▶ **DATASET CONTENT**
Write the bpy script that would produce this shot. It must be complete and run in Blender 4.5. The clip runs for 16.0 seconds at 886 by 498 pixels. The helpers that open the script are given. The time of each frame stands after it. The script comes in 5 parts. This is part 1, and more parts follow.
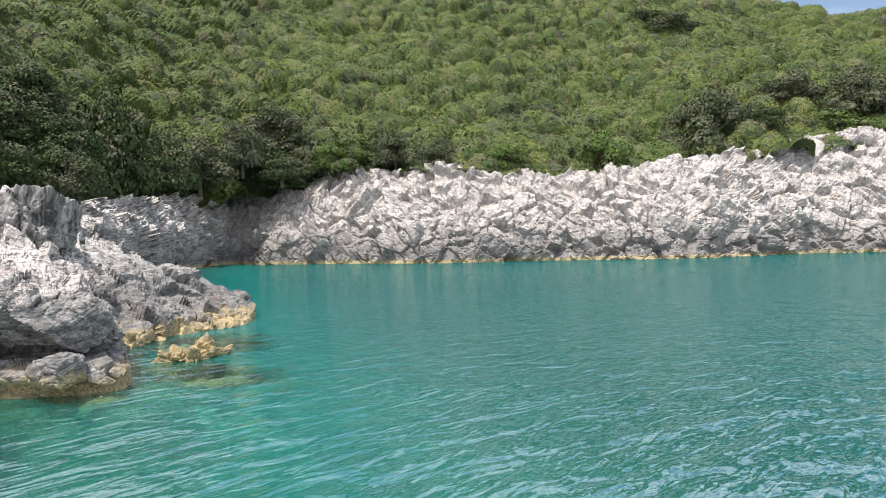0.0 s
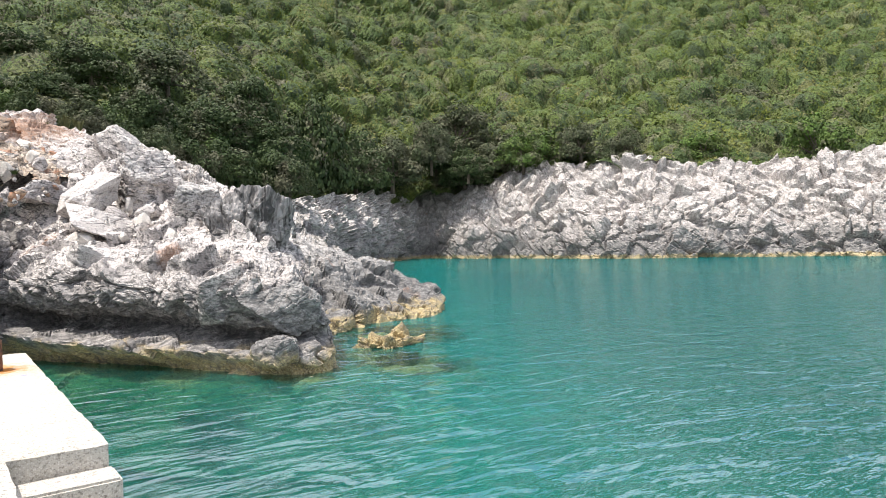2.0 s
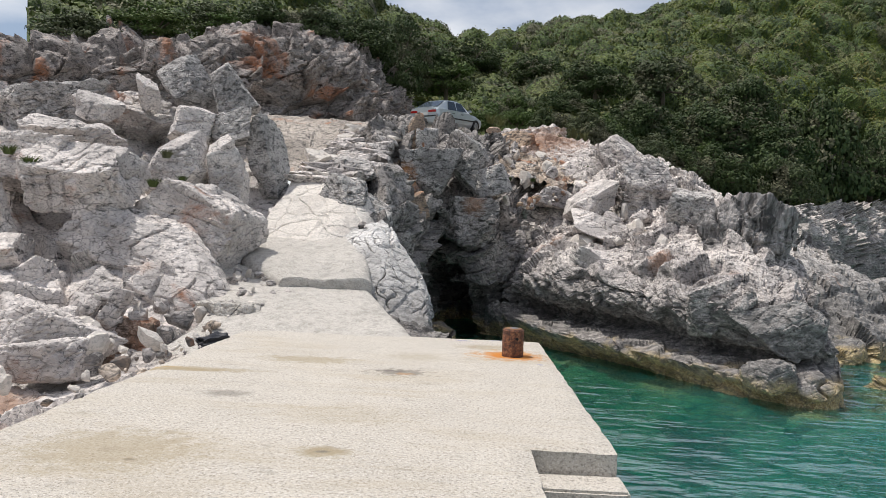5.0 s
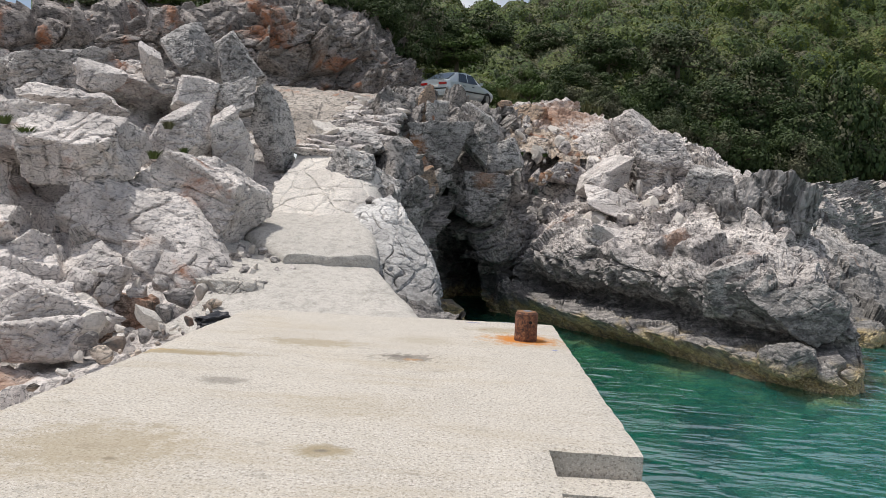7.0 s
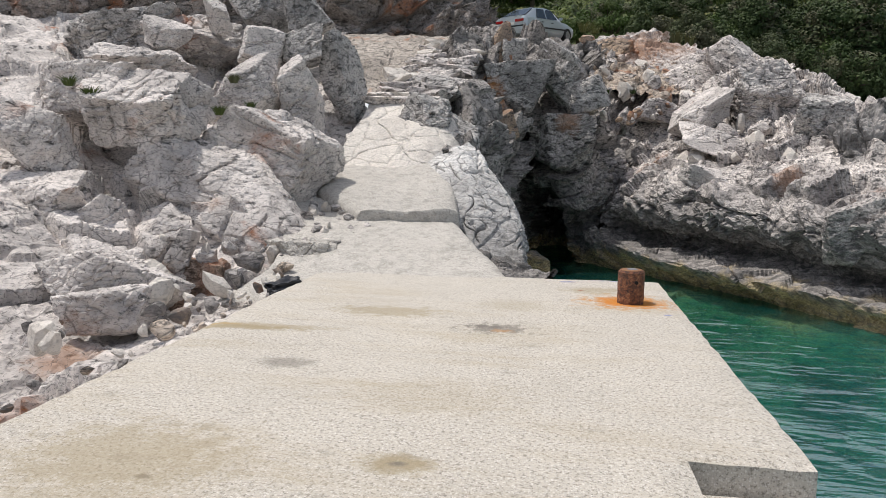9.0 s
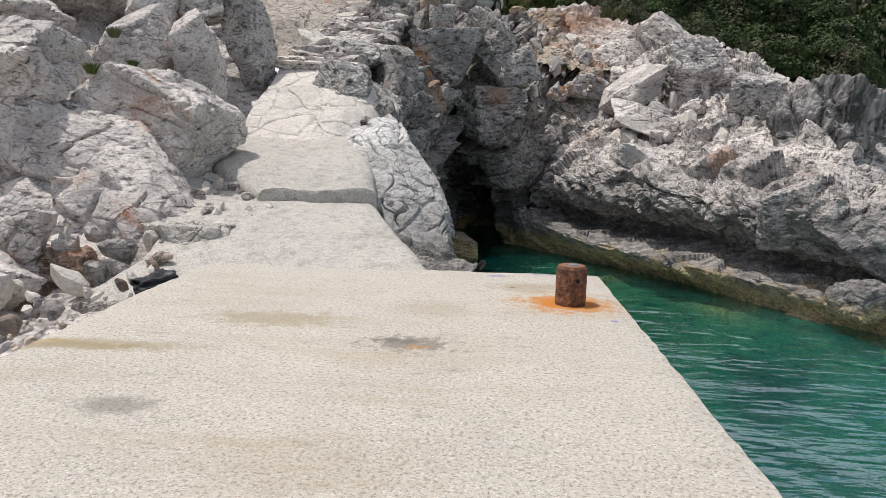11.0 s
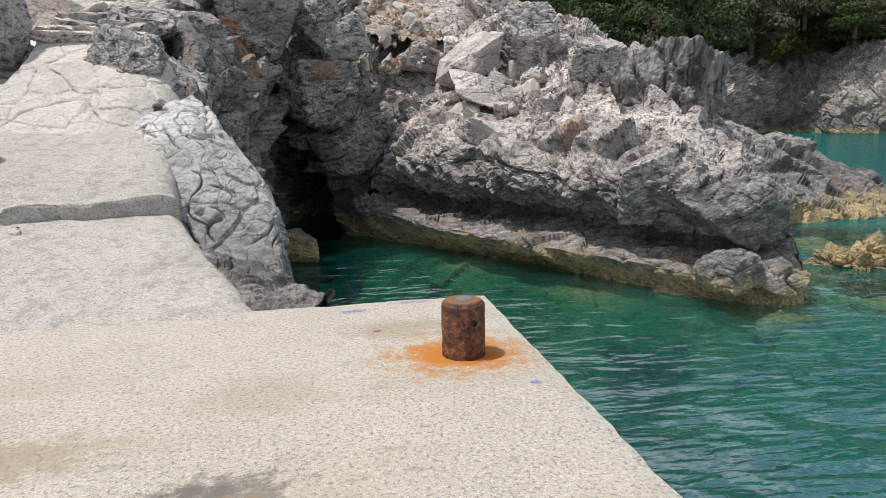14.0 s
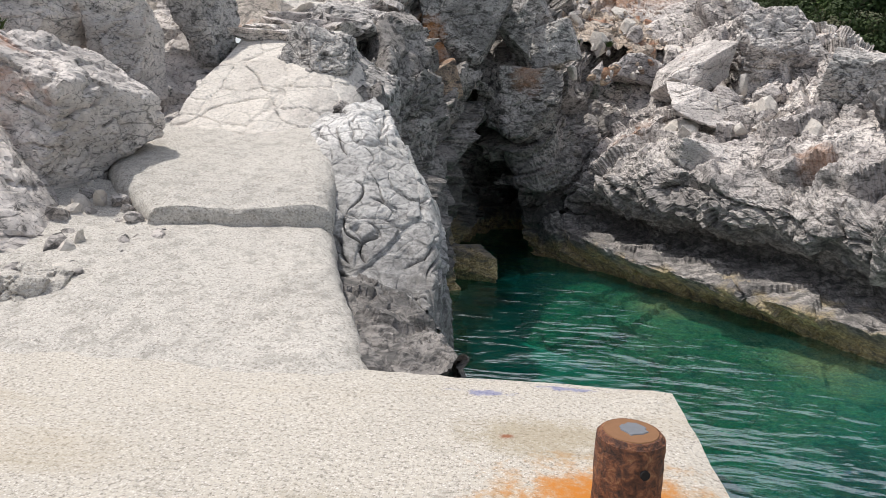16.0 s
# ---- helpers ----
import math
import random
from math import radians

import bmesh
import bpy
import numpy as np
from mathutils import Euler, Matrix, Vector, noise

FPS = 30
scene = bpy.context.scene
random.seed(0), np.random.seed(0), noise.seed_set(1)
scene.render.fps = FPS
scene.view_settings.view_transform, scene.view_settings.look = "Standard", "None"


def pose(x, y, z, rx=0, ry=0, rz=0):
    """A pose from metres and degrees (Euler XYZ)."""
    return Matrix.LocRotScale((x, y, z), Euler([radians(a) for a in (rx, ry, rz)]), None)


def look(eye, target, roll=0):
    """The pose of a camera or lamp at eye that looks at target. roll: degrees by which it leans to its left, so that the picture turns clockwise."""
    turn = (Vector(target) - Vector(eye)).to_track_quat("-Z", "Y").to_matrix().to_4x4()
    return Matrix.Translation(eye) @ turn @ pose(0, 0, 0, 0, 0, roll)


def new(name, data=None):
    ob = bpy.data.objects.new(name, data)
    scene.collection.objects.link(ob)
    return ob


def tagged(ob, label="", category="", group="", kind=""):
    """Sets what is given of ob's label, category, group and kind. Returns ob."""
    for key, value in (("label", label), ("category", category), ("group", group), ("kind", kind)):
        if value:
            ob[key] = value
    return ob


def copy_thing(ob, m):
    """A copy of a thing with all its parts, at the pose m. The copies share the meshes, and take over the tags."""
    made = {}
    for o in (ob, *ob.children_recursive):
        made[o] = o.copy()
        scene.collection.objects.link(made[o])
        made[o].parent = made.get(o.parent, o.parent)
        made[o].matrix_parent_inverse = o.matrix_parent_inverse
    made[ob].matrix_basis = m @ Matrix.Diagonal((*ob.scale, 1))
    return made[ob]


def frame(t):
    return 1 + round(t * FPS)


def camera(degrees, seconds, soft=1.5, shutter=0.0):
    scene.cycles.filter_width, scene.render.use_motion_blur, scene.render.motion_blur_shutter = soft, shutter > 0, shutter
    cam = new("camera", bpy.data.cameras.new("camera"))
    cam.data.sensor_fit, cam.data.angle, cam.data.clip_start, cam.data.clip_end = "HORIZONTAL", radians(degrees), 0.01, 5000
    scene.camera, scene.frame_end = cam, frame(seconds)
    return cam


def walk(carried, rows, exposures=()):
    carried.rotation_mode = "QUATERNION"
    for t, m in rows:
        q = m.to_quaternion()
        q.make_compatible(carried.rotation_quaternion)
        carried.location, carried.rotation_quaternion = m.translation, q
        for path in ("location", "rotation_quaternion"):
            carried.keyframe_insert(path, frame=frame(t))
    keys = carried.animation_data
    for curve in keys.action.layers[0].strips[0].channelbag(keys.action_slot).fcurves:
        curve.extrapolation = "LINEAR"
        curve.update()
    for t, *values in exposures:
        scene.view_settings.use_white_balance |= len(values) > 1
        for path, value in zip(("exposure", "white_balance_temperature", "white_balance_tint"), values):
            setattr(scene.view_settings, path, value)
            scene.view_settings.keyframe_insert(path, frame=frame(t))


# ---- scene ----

▶ **WHAT TO PRODUCE**
Extract each line from the listing that holds the word "category".

▶ **COMPLETED TASK**
def tagged(ob, label="", category="", group="", kind=""):
    """Sets what is given of ob's label, category, group and kind. Returns ob."""
    for key, value in (("label", label), ("category", category), ("group", group), ("kind", kind)):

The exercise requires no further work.